Step 3 - Create Potential Layouts

Once you have triaged your groups, they will be ready for layout creation. Find them in the Potential Layouts tab.

  • Create a layout based on a group by clicking the Create Layout button.

  • From the Actions menu, you can edit the name of your layout, or you can archive or delete it.

  • Access the Layout Editor by clicking the Open Layout button.

Creating blank forms

The Blanking tool will be integrated into the triage experience in future versions of the product.

To create a blank manually:

  1. Open the Layout Editor.

  2. Click Edit Layout variation image to access the blanking tool.

  1. Draw redaction boxes over areas of the image you would like to remove from the layout variation.

    • Use the keyboard shortcuts to copy-paste redaction boxes.

    • Adjust the location of the redaction box by using the keyboard’s arrows.

    • Press the Backspace button to delete a redaction box.

  2. Click Preview to see the form with the blank fields.

  3. Click Save Changes.

  4. Create your layout by following the steps in the “Using the Layout Editor” section of Creating Structured Layouts.  

Limitations

This section outlines the known limitations of the Document Drift Management feature to help you better plan and manage your document-processing workflow.
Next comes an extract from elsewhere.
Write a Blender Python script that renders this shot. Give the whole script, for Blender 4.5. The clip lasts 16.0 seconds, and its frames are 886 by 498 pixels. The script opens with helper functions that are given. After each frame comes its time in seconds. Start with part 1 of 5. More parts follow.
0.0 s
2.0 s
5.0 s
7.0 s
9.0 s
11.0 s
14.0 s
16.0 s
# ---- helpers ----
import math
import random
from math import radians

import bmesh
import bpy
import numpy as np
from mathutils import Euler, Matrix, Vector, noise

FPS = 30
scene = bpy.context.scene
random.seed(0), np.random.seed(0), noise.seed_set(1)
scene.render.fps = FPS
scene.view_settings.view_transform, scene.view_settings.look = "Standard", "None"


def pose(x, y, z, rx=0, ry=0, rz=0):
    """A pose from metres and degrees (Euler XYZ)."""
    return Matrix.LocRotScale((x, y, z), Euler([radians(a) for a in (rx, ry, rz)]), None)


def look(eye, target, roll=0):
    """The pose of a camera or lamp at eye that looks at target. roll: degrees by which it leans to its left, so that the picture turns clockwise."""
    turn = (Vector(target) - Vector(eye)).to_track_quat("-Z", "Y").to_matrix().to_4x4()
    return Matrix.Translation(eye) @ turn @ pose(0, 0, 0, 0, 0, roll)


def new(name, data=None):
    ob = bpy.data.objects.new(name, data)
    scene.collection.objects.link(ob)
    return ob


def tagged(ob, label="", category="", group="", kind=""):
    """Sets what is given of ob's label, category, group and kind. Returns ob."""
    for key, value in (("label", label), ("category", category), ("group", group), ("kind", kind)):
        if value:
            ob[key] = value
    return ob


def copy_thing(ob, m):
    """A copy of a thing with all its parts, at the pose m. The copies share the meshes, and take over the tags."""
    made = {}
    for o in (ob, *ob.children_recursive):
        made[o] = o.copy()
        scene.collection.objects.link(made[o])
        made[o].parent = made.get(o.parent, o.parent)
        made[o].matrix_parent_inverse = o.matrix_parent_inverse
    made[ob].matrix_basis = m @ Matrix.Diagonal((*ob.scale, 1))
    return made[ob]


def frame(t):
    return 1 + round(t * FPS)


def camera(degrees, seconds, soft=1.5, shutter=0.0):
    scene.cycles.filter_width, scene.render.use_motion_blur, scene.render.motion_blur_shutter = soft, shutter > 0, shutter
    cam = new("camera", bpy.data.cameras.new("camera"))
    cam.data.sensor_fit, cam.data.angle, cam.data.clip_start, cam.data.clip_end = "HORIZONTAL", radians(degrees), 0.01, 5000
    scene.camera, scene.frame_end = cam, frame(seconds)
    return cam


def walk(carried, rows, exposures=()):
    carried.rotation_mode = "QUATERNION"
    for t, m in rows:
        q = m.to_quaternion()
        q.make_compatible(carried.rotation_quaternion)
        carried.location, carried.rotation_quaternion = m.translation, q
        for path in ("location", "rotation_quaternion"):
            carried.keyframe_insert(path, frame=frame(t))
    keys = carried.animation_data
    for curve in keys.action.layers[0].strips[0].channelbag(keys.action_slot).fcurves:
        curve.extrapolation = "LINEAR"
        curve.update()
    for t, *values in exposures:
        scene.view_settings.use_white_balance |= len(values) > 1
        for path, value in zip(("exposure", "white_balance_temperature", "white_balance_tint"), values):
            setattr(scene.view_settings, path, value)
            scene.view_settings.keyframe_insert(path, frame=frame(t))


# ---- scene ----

  • Uploading blanks — When uploading a blank form, only the first page of a multi-page blank PDF will be uploaded. This limitation can pose challenges if your source document consists of multiple pages.

  • Layout variations — Layout variations are not directly supported within Document Drift Management. However, they can be manually created after the initial blank form is uploaded or by using the Layout Editor.

  • Clustering Job minimum — Clustering works with a minimum of 5 pages per group.

  • Clustering Job Limit: The clustering job can process a maximum of 10,000 pages at a time. Since groups are cumulative, you can rerun clustering on the same selection set to process additional pages beyond the initial 10,000.

  • Triage Group Limit: A maximum of 500 groups can be triaged at once. To manage this effectively, it's recommended to focus on smaller batches, typically around 10-50 groups at a time.